Of course, there was not one word of complaint when I did commercials for immense public companies. By a total coincidence, I was tossed overboard immediately after my column attacking Obama. (You can attack Obama from the left at the Times but not from the right.)
I still do not see the conflict of interest. Credit reports on the Internet never was in my subject area. However, I don’t sue newspapers. And the gig was getting to be so small that it really had a minor effect on my economic life. Still, I shall miss waking up on Sunday to see my column unless a neighbor here in Beverly Hills has stolen my paper. (No place, not one place, in Sandpoint sells the Times.)
The whole subject reminds me of a conversation Bob Dylan had long ago with a reporter who asked him what he thought about how much criticism he was getting for going from acoustic to electric guitar. “There are a lot of people who have knives and forks,” he said, “and they have nothing on their plates, so they have to cut something.”
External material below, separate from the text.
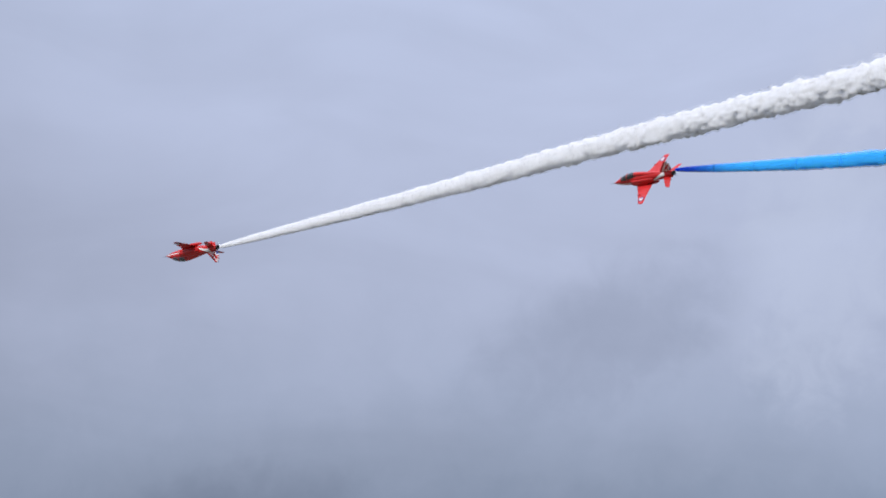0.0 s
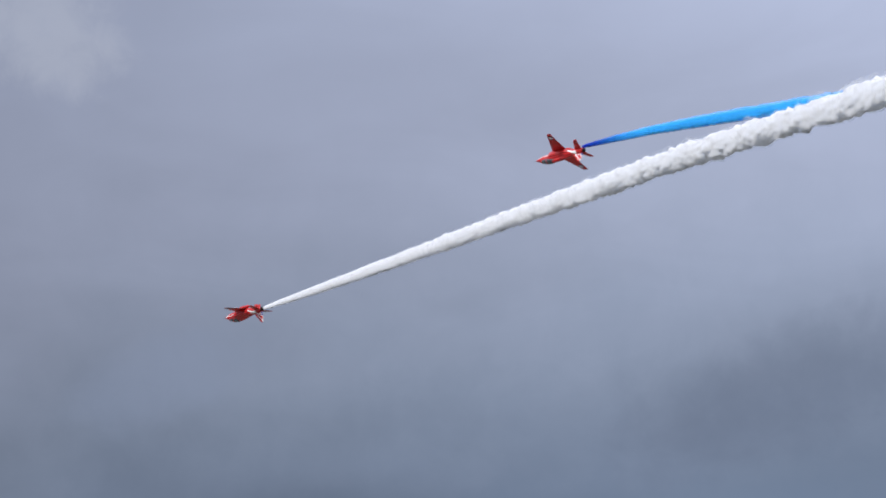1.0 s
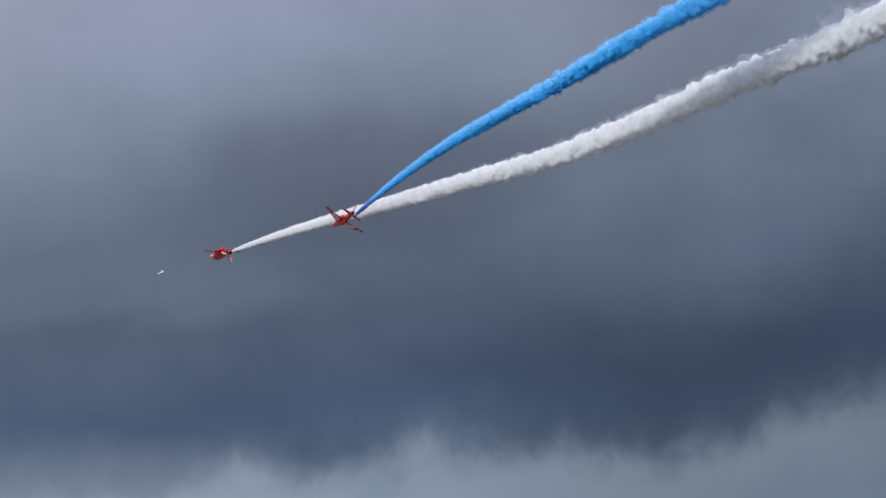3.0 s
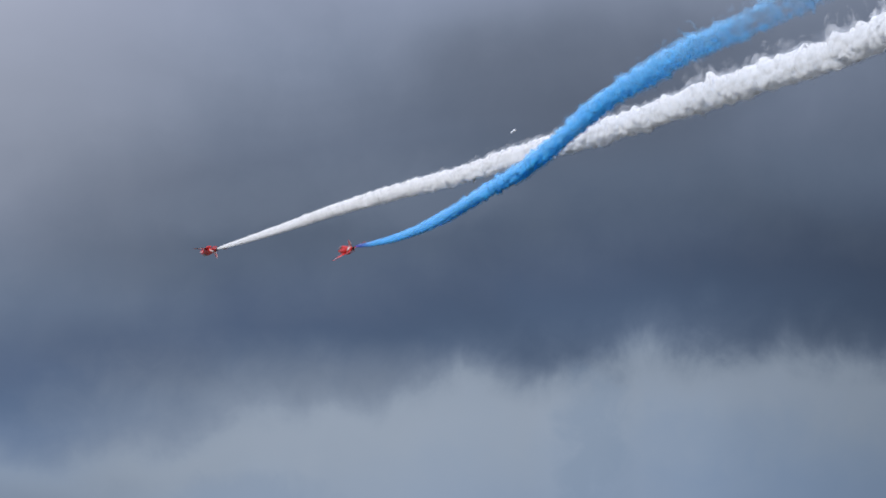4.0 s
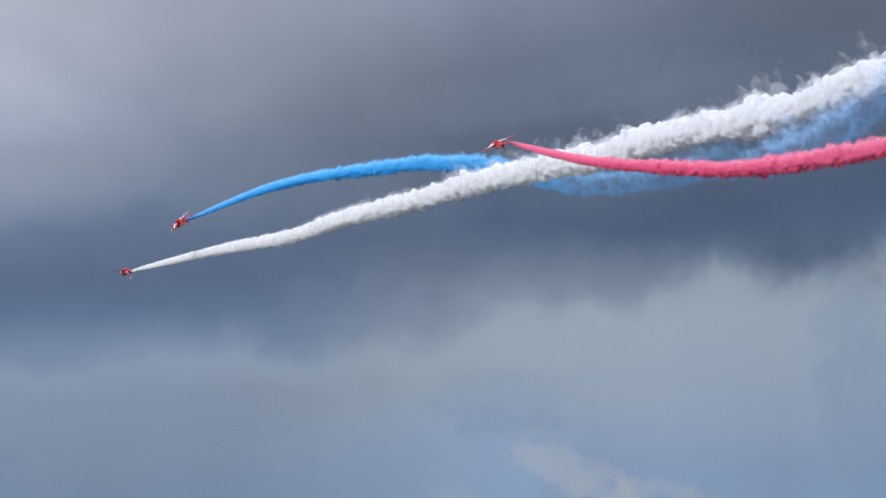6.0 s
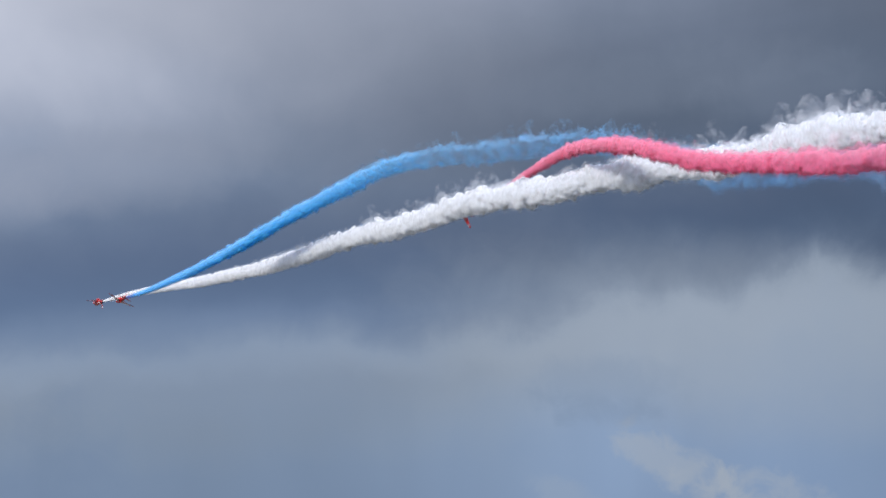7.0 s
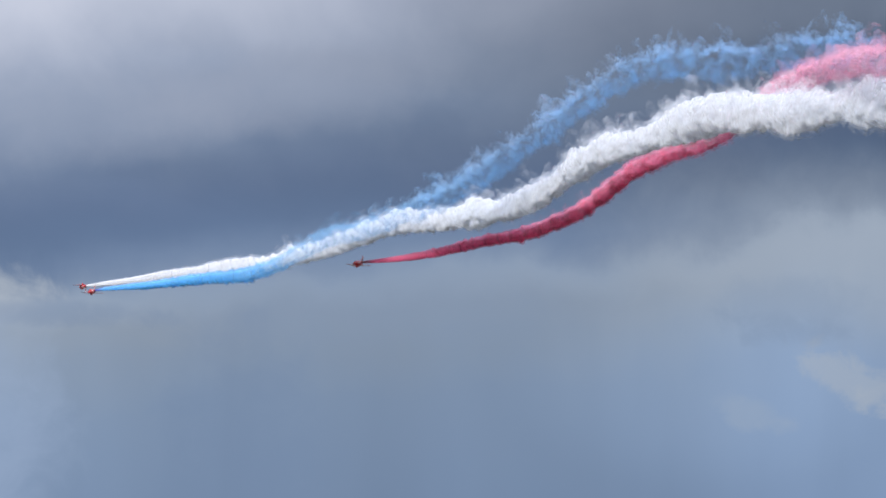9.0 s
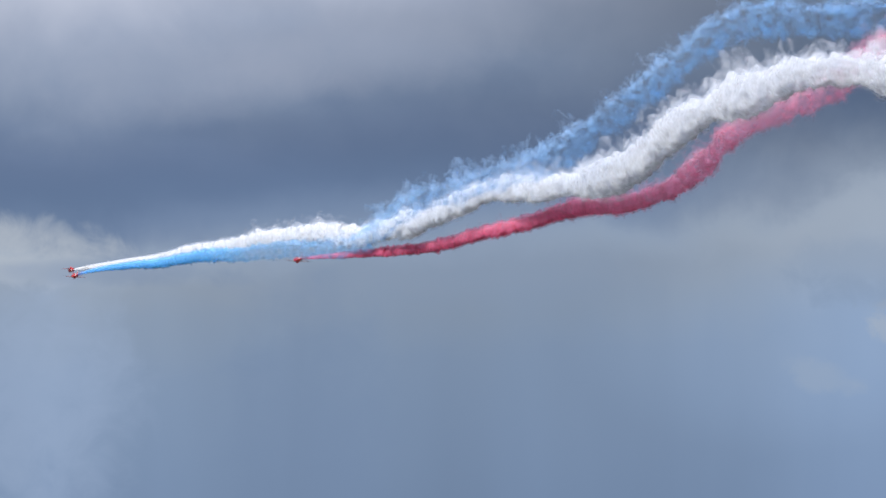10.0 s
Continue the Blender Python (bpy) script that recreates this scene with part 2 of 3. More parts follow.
def make_smoke(name, fresh, young, old, torn, sheen):
    """Drifting smoke, lit through and through. The mesh carries flow (place along and round the trail), age and thickness;
    torn is how far it breaks into wisps as it ages."""
    m, n = material(name)

    def given(key):
        return n.add("ShaderNodeAttribute", attribute_name=key)
    flow, age, thick = given("flow").outputs["Vector"], given("age").outputs["Fac"], given("thick").outputs["Fac"]
    tint = n.ramp(n.span(age, 0.0, 6.0), [(0.0, fresh), (0.003, fresh), (0.013, young), (0.12, young), (0.5, old)])
    tone = n.mix(1.0, tint, n.span(n.noise(flow, 1.3, 4.0), 0.3, 0.7, 0.94, 1.0), "MULTIPLY")
    body, thin = n.add("ShaderNodeBsdfDiffuse"), n.add("ShaderNodeBsdfTranslucent")
    n.put(body.inputs["Color"], tone), n.put(thin.inputs["Color"], tone)
    lit = n.add("ShaderNodeMixShader")
    lit.inputs[0].default_value = 0.5
    n.put(lit.inputs[1], body.outputs[0]), n.put(lit.inputs[2], thin.outputs[0])
    # added white gloss, weighted by view angle, pales the coloured smoke along a glancing view
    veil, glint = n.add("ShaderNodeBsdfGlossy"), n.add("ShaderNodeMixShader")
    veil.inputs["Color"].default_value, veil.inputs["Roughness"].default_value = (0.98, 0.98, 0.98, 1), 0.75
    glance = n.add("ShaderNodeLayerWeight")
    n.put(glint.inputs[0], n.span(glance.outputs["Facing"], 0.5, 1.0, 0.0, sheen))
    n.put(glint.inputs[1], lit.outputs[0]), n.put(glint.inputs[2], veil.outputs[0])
    curl = n.noise(flow, 0.8, 3.0, 0.5, 1.4)
    across = n.add("ShaderNodeMapping")
    n.put(across.inputs["Vector"], flow)
    across.inputs["Scale"].default_value = (2.6, 0.9, 0.9)
    strand = n.noise(across.outputs[0], 1.3, 5.0, 0.6, 1.6)
    rough = n.math("SUBTRACT", n.math("ADD", n.math("MULTIPLY", curl, 0.6), n.math("MULTIPLY", strand, 0.5)), 0.55)
    amount = n.math("ADD", n.span(age, 0.0, 1.3, 0.2, 0.95), n.math("MULTIPLY", age, torn))
    hide = n.math("ADD", thick, n.math("MULTIPLY", rough, amount))
    hide = n.span(hide, 0.0, 1.0, 0.0, 1.0, False)
    clear = n.add("ShaderNodeBsdfTransparent")
    both = n.add("ShaderNodeMixShader")
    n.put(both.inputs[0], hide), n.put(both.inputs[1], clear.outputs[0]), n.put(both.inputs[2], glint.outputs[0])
    finish(n, both.outputs[0])
    return m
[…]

I will miss writing my column for the Times but I miss many things. There were some great people there, really standup people. I got to love some of them. But as to the haters and the weak willed, I think my sister and Bob Dylan had it right.
You will still see my little thoughts, maybe in some big places. And I can put this Times gig on my résumé when I apply for Social Security. And, I really mean this, I will pray for those who use me despitefully, even if the neo-Darwinists think that’s a waste of time. It’s not.
One final thought. Well, maybe two final thoughts: first, it’s sad that the Internet has become a backyard gossip freeway for the whole world’s sick people to pour out their neuroses. I have seen a tiny fraction of all of the hate mail that’s come in the wake of the NY Times announcement (which they promised they would not make in any event). Too many sick people out there on the web for comfort.
Second, among those who are not really such hot items, I fully include myself. Without doubt, I have made as many mistakes as a person not in custody can make. I make no claims to anything even remotely like perfection or even desirability as a role model. It is just that in this case, I didn’t do anything wrong. In my life, I have done plenty wrong. I am not the master. I am the servant and a poor one at that.